Religion has historically shaped Dutch customs, with influences from Calvinism, Roman Catholic traditions, and later secularization. Today, religion is largely a private matter, and Dutch society is religiously diverse.
Workplace Etiquette and Social Equality
In professional settings, hierarchy is minimal. Managers and employees typically interact on equal footing, and open discussion is encouraged. Decisions are often made through consultation rather than top-down authority. This consensus-driven approach can take time but reflects a strong belief in shared responsibility.
Using first names is common, and formality is limited. Titles like Mister or Miss are rarely emphasized outside very formal contexts. Honesty and reliability are valued more than status.
Unspoken Rules That Visitors Often Miss
There are small, unspoken rules that shape daily interactions. Showing off or acting superior is generally disliked. The Dutch phrase “doe normaal,” roughly meaning “just be normal,” captures this cultural preference for modesty.

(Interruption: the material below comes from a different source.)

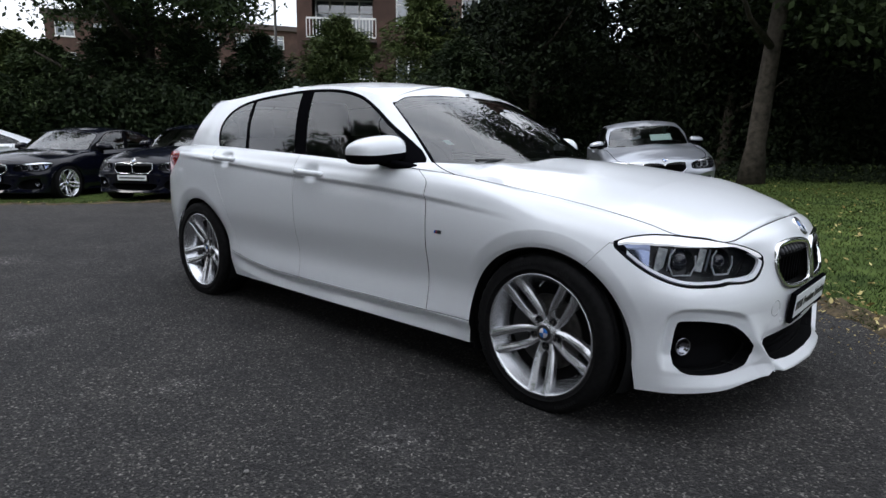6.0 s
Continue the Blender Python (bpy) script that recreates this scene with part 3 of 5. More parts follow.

Sending cards for birthdays, holidays, or major life events is common and appreciated. Circle birthdays, where guests sit in a ring and greet everyone individually, may feel unusual at first but are deeply rooted in local custom.
Tolerance is a core value, but it comes with expectations of mutual respect. Freedom exists alongside clear boundaries, and understanding those boundaries is key to fitting in comfortably.
Why Knowing Dutch Customs Makes Travel Easier
Understanding Dutch customs and etiquette allows visitors to move through the Netherlands with confidence. Conversations feel more natural, public spaces become easier to navigate, and social interactions feel less uncertain. Instead of constantly second-guessing behavior, travelers can relax and enjoy the experience.
Dutch culture may seem understated at first, but beneath the calm exterior lies a society shaped by cooperation, honesty, and thoughtful design. For visitors who take the time to understand these customs, the Netherlands reveals itself as not only easy to travel, but genuinely welcoming in its own distinct way.